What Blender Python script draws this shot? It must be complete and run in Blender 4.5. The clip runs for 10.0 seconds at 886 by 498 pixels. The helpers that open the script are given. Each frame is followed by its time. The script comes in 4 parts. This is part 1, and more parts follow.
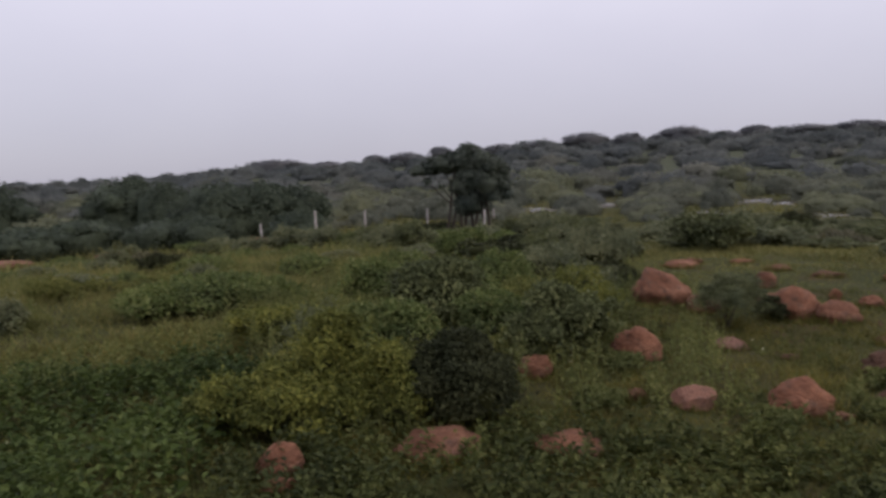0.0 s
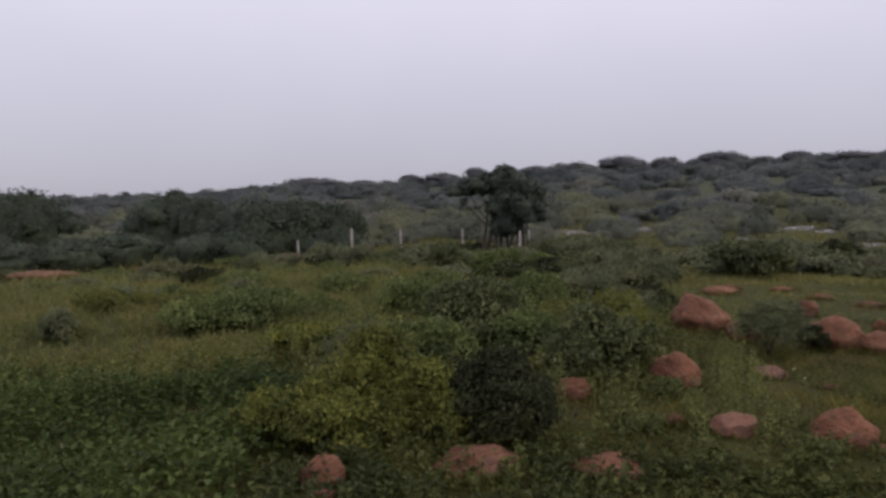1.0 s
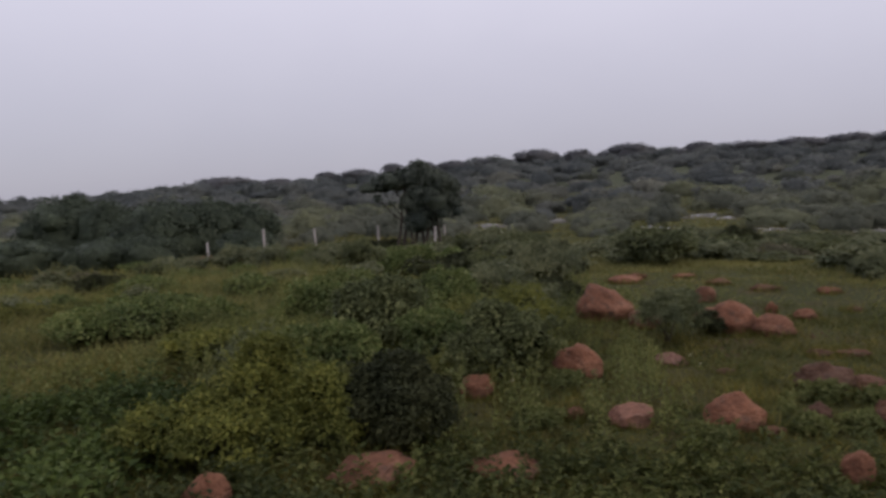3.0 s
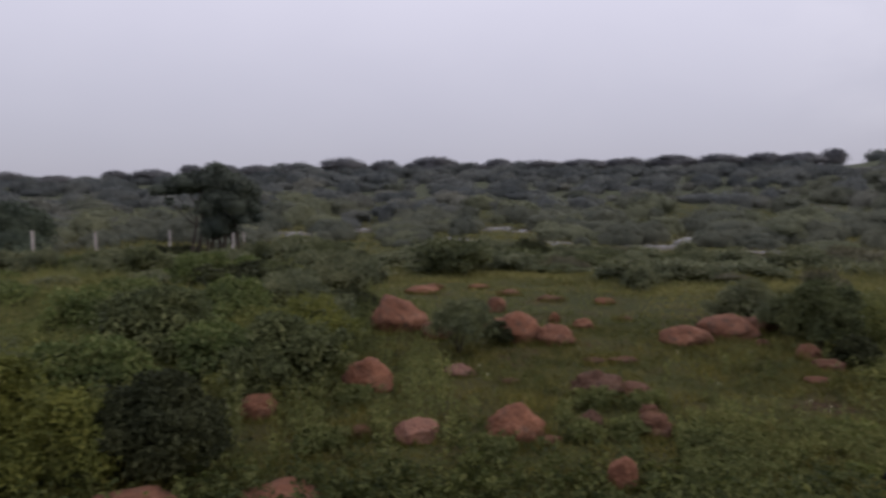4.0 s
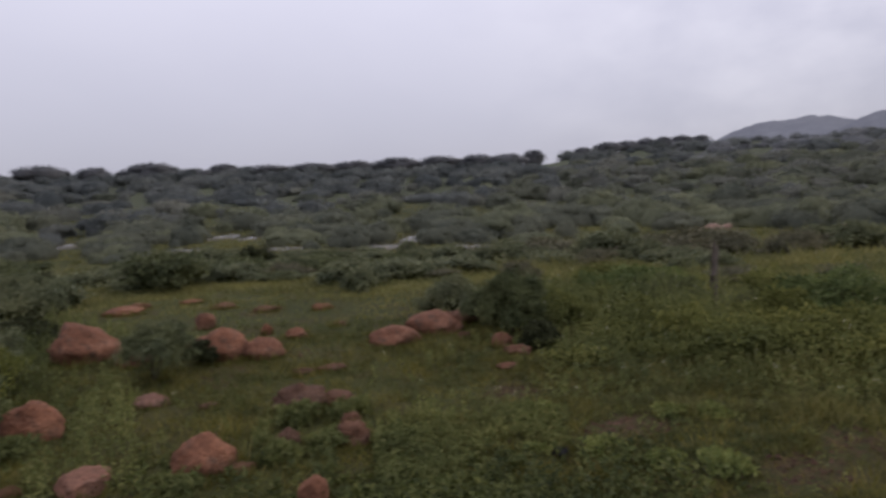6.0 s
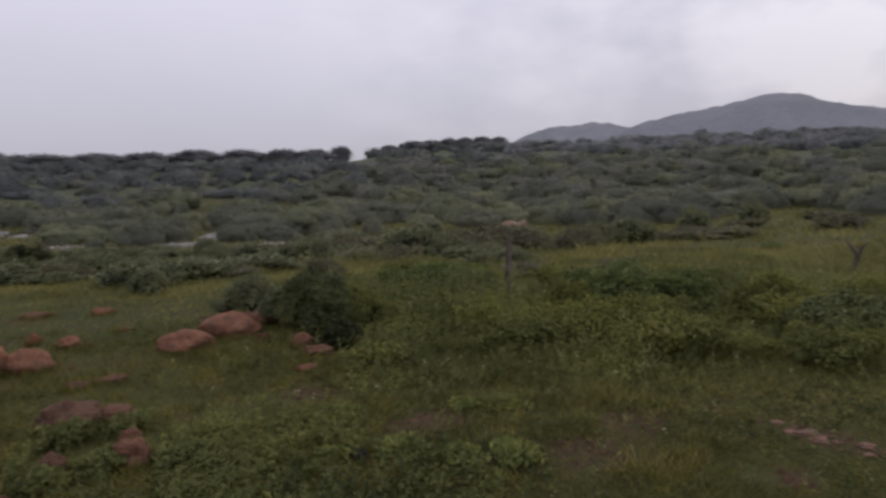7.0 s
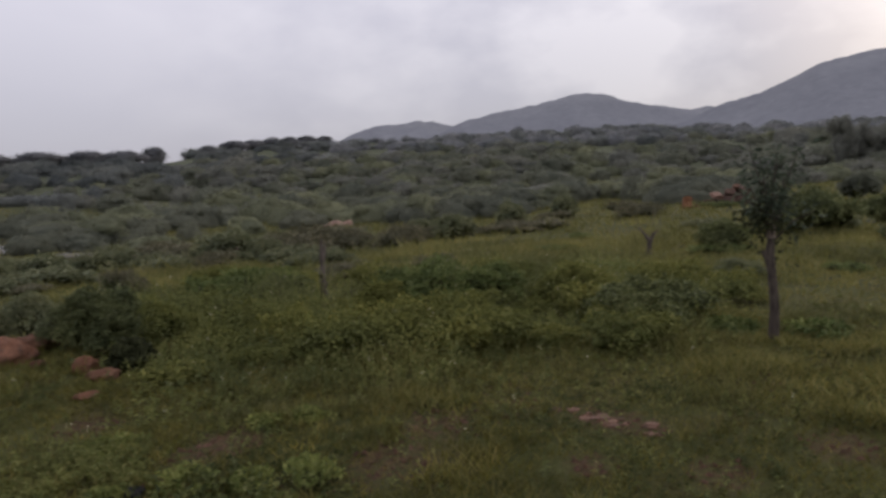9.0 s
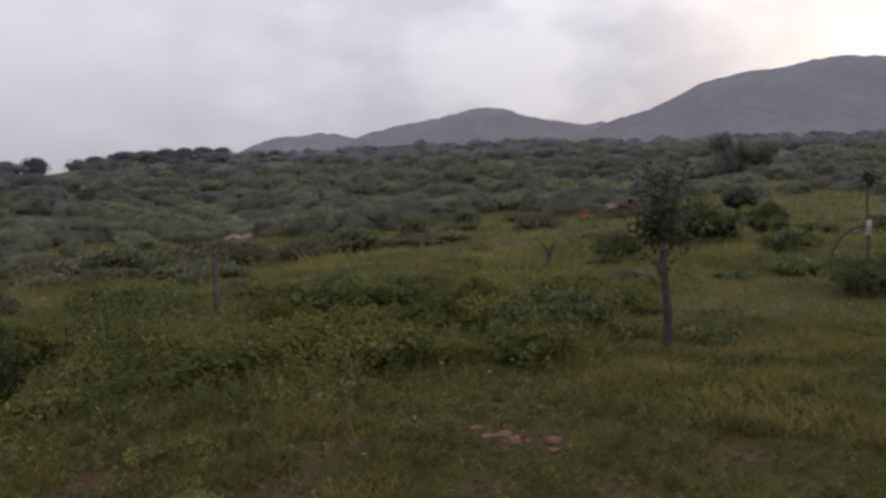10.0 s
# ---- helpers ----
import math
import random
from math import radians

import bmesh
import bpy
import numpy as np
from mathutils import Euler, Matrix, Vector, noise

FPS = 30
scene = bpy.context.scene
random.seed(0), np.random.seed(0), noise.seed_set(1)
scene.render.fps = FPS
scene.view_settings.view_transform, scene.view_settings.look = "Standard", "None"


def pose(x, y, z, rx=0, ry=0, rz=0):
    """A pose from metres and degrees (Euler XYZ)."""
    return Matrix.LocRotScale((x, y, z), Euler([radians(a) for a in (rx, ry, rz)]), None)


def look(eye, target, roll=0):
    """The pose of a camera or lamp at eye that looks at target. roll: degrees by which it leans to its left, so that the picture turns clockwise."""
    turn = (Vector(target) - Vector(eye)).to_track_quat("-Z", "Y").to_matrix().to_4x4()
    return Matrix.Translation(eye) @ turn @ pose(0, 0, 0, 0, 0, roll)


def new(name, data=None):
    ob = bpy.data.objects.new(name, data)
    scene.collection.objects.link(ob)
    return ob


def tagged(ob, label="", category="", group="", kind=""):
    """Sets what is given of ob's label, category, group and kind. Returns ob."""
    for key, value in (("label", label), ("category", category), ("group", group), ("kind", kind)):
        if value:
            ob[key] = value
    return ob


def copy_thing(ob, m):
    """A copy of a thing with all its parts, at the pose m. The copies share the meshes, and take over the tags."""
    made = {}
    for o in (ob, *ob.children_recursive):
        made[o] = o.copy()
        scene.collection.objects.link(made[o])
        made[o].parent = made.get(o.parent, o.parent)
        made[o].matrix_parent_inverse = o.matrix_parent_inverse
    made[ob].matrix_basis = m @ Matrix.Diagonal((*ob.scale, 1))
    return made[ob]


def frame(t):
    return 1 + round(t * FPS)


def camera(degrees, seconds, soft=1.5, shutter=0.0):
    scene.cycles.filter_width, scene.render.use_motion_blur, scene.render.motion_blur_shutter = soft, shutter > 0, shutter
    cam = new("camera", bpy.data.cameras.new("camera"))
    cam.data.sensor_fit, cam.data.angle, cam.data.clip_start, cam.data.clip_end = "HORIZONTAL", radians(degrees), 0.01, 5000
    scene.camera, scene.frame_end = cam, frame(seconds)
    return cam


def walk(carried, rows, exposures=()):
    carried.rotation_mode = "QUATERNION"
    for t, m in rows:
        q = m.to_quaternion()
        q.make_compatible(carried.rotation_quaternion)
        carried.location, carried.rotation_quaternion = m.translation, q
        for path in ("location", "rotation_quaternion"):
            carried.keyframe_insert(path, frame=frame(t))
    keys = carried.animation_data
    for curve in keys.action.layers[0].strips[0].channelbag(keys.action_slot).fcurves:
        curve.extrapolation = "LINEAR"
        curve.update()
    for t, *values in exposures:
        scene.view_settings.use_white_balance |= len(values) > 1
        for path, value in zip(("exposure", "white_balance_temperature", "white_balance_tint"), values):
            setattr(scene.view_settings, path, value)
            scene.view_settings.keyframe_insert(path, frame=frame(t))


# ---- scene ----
cam = camera(63.7, 10.0, soft=2.9, shutter=0.35)
ROWS = [
    (0.0, 0.000, 0.000, 1.688, -0.02, -5.90, 2.35),
    (0.5, -0.051, -0.055, 1.709, 2.74, -4.63, 1.38),
    (1.0, -0.062, -0.093, 1.699, 2.74, -4.19, 1.27),
    (1.5, -0.060, -0.085, 1.702, 1.51, -4.47, 1.41),
    (2.0, -0.042, -0.068, 1.705, 0.20, -4.87, 2.21),
    (3.5, 0.228, 0.165, 1.700, -9.62, -4.47, 1.63),
    (4.0, 0.307, 0.270, 1.691, -19.05, -4.45, 0.40),
    (4.5, 0.378, 0.301, 1.690, -26.81, -5.56, 1.22),
    (5.0, 0.476, 0.300, 1.692, -29.36, -5.04, 2.79),
    (6.5, 0.802, 0.302, 1.708, -48.07, -4.95, 1.40),
    (7.0, 0.855, 0.330, 1.702, -55.52, -5.40, 1.33),
    (7.5, 0.929, 0.342, 1.701, -59.16, -5.14, 2.23),
    (8.0, 1.034, 0.303, 1.705, -58.50, -4.49, 2.15),
    (8.5, 1.102, 0.242, 1.701, -63.54, -5.00, 2.43),
    (9.0, 1.182, 0.221, 1.695, -69.17, -5.95, 2.56),
    (9.5, 1.276, 0.223, 1.701, -73.42, -5.31, 1.73),
    (10.0, 1.349, 0.230, 1.697, -76.89, -5.30, 2.51),
]
walk(cam, [(t, pose(x, y, z, 90 + pitch, roll, yaw)) for t, x, y, z, yaw, pitch, roll in ROWS],
     exposures=[(0.0, 0.24, 6500, 10), (0.5, 0.20, 6500, 10), (1.0, 0.17, 6500, 10), (1.5, 0.11, 6500, 10), (3.5, 0.06, 6450, 10), (4.5, 0.13, 6350, 10), (5.0, 0.16, 6300, 10), (6.5, 0.16, 6450, 9), (7.0, 0.13, 6560, 9), (8.5, 0.07, 6640, 8), (9.0, 0.12, 6640, 7), (10.0, 0.12, 6660, 7)])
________
Copy each line holding the word "render" from the listing above.

> **Problem solution**:
scene.render.fps = FPS
    scene.cycles.filter_width, scene.render.use_motion_blur, scene.render.motion_blur_shutter = soft, shutter > 0, shutter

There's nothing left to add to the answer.